» What is asked
Begin with the first line of the material and copy each line word for word through the line that contains "ob[key] = value"; the pictures are left out.

» Provided data
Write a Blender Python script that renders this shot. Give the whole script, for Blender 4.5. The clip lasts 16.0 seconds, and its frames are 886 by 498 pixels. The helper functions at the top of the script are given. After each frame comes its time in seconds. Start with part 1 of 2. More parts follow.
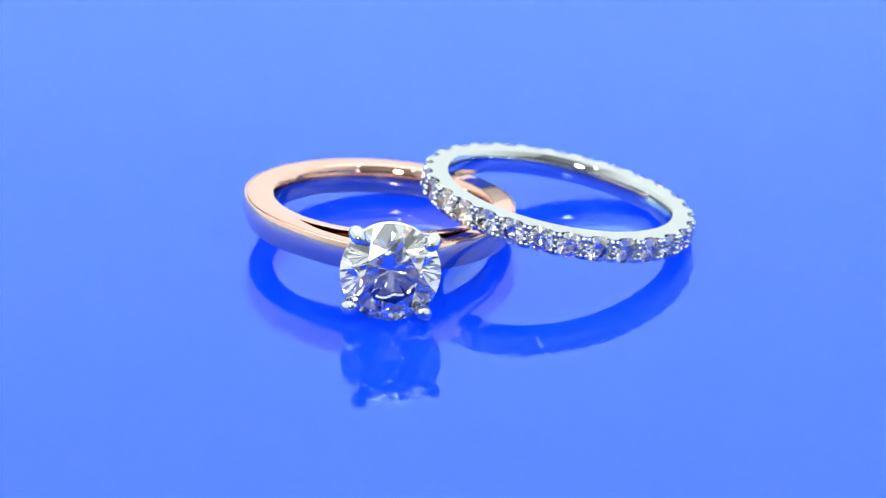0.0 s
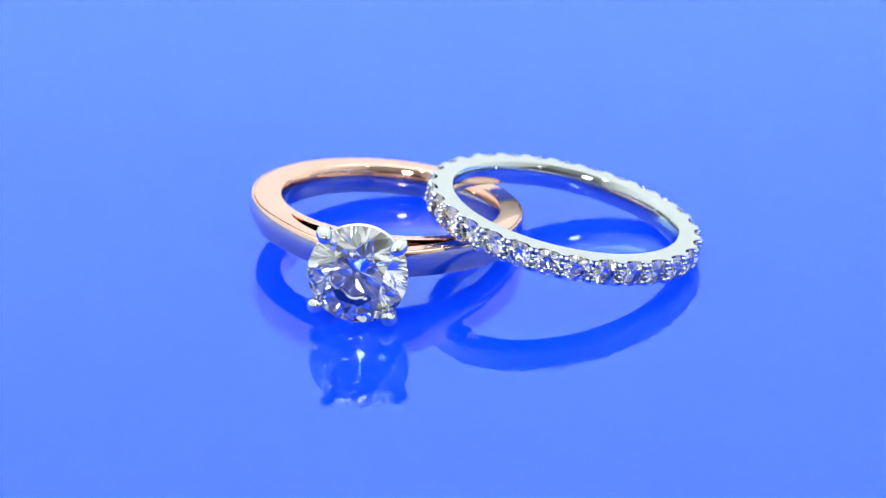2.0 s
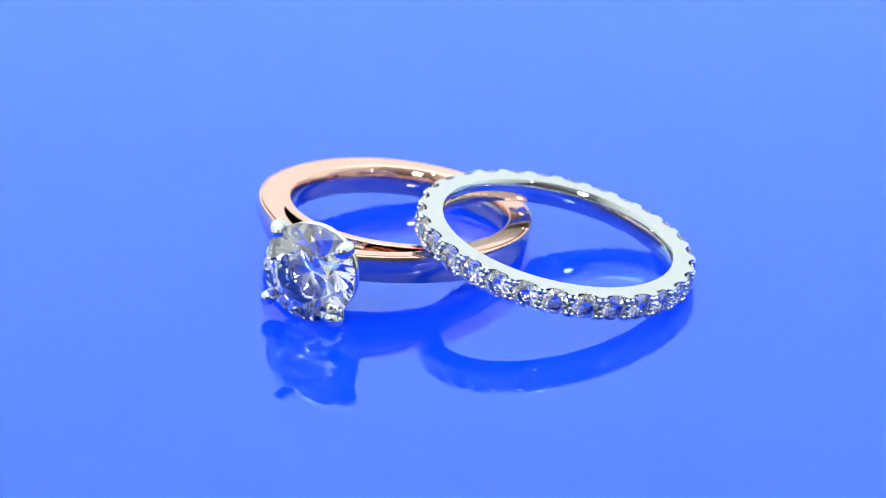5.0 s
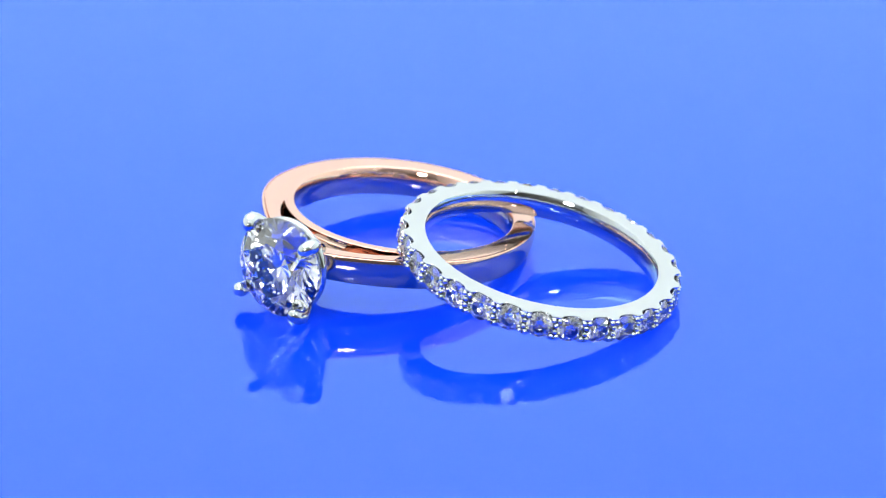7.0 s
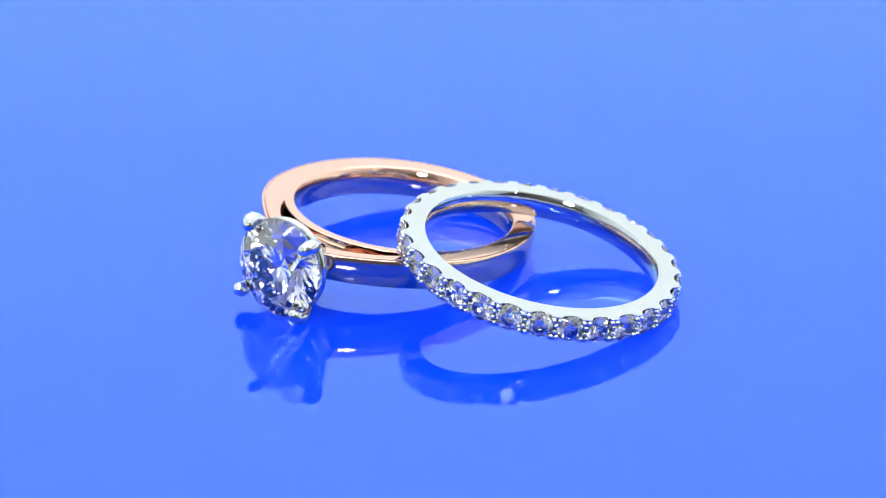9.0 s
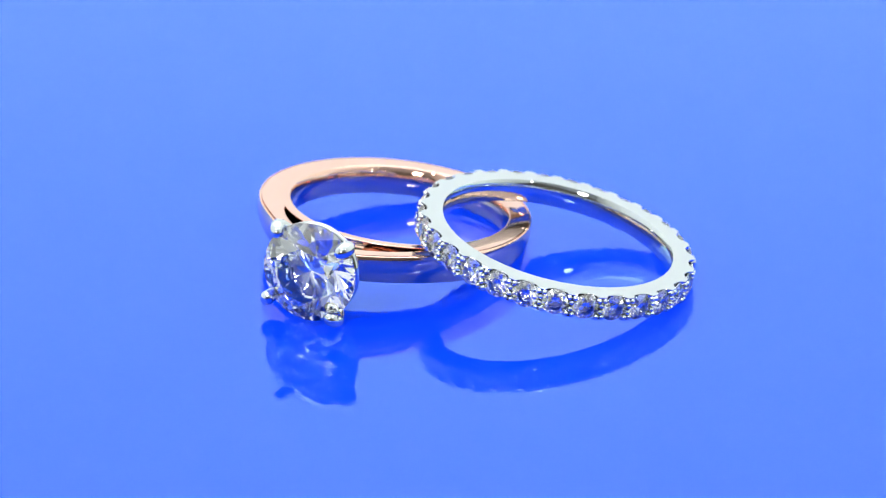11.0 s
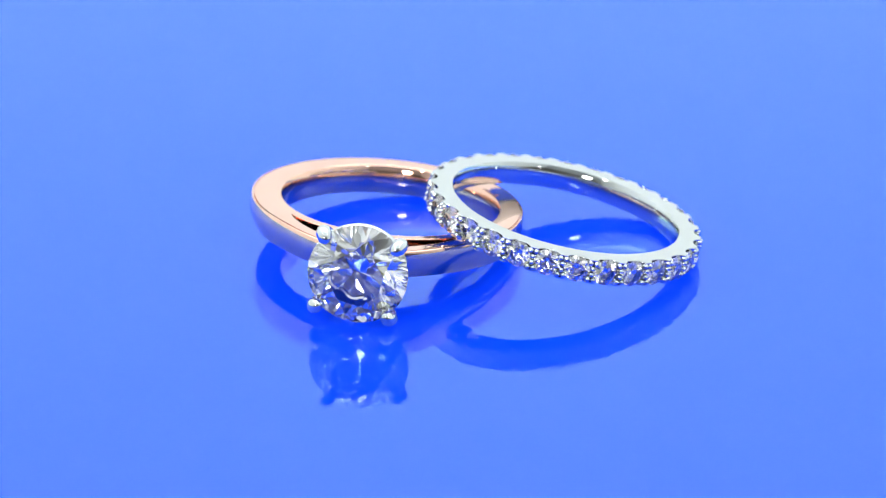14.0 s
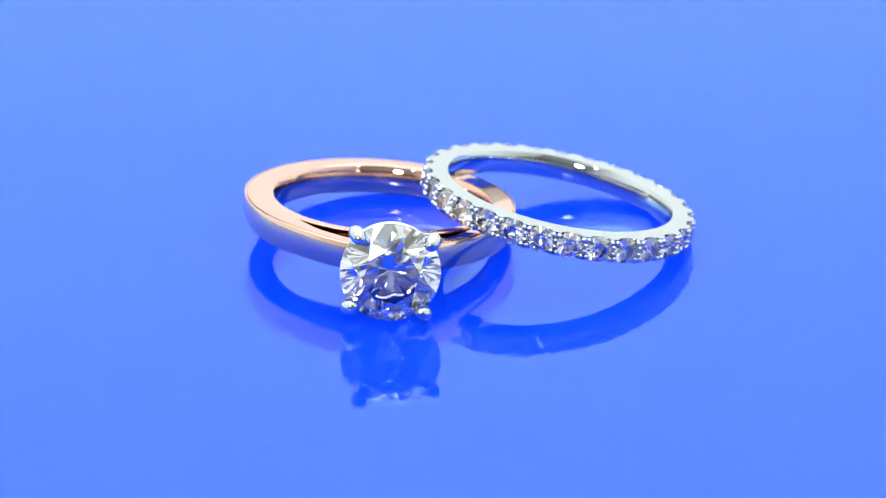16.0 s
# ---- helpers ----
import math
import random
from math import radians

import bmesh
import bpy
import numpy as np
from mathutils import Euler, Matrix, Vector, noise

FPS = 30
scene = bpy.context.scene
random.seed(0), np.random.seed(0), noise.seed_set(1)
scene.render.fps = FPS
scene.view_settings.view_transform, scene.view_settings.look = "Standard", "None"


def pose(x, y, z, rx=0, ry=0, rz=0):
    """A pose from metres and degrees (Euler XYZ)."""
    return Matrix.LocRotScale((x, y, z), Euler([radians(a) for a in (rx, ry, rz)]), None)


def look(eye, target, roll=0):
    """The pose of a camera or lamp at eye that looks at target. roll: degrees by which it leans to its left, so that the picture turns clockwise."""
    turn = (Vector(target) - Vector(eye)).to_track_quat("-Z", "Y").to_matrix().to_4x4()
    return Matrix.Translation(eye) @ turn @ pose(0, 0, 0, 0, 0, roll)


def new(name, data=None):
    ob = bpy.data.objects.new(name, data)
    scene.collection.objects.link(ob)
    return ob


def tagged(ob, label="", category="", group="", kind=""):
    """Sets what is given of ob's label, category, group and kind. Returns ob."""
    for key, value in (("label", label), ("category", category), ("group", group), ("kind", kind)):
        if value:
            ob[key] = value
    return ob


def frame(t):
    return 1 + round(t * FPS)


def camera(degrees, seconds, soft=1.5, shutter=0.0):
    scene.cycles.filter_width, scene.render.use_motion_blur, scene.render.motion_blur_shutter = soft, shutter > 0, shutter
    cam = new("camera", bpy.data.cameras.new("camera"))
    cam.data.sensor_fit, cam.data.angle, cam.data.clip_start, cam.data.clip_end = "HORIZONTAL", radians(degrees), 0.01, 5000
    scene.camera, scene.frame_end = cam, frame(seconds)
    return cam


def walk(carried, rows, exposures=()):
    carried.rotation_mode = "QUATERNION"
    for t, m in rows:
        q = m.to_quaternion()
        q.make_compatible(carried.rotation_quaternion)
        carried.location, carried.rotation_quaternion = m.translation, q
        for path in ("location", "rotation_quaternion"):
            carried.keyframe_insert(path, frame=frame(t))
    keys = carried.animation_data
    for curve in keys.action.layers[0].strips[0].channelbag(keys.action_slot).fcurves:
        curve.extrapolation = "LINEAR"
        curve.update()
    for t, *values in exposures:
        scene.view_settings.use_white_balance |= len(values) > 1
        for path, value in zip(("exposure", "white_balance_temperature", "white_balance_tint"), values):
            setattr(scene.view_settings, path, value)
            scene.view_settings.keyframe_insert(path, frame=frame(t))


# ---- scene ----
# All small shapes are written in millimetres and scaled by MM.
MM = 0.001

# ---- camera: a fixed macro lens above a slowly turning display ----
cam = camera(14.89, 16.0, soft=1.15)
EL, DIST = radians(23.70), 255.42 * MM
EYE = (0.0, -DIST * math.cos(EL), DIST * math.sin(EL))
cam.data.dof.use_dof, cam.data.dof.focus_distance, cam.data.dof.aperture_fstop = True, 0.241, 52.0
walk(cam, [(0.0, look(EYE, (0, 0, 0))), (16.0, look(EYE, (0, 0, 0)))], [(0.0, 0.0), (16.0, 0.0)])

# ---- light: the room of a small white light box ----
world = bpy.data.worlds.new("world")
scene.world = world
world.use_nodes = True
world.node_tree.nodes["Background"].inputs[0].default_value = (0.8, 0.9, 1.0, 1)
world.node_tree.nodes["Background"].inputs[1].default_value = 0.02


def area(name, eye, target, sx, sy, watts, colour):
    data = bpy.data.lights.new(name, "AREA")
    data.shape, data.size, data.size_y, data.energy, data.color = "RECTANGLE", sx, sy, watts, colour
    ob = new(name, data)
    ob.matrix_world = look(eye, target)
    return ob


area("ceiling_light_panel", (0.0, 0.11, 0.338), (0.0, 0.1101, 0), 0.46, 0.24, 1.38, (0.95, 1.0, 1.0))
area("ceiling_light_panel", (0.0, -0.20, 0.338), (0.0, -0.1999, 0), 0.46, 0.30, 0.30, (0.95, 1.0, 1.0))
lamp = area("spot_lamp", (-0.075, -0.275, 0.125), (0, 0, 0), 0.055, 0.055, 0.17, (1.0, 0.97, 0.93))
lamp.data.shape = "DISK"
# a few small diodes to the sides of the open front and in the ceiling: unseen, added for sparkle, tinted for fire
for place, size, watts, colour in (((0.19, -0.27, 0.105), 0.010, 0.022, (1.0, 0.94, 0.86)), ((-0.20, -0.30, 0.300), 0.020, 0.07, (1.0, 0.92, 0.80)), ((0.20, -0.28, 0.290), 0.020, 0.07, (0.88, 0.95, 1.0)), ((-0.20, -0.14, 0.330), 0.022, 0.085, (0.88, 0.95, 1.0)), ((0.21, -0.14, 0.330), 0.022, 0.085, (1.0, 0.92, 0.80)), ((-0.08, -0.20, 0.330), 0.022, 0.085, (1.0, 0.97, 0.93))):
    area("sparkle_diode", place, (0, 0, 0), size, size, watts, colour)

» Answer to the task
Write a Blender Python script that renders this shot. Give the whole script, for Blender 4.5. The clip lasts 16.0 seconds, and its frames are 886 by 498 pixels. The helper functions at the top of the script are given. After each frame comes its time in seconds. Start with part 1 of 2. More parts follow.
0.0 s
2.0 s
5.0 s
7.0 s
9.0 s
11.0 s
14.0 s
16.0 s
# ---- helpers ----
import math
import random
from math import radians

import bmesh
import bpy
import numpy as np
from mathutils import Euler, Matrix, Vector, noise

FPS = 30
scene = bpy.context.scene
random.seed(0), np.random.seed(0), noise.seed_set(1)
scene.render.fps = FPS
scene.view_settings.view_transform, scene.view_settings.look = "Standard", "None"


def pose(x, y, z, rx=0, ry=0, rz=0):
    """A pose from metres and degrees (Euler XYZ)."""
    return Matrix.LocRotScale((x, y, z), Euler([radians(a) for a in (rx, ry, rz)]), None)


def look(eye, target, roll=0):
    """The pose of a camera or lamp at eye that looks at target. roll: degrees by which it leans to its left, so that the picture turns clockwise."""
    turn = (Vector(target) - Vector(eye)).to_track_quat("-Z", "Y").to_matrix().to_4x4()
    return Matrix.Translation(eye) @ turn @ pose(0, 0, 0, 0, 0, roll)


def new(name, data=None):
    ob = bpy.data.objects.new(name, data)
    scene.collection.objects.link(ob)
    return ob


def tagged(ob, label="", category="", group="", kind=""):
    """Sets what is given of ob's label, category, group and kind. Returns ob."""
    for key, value in (("label", label), ("category", category), ("group", group), ("kind", kind)):
        if value:
            ob[key] = value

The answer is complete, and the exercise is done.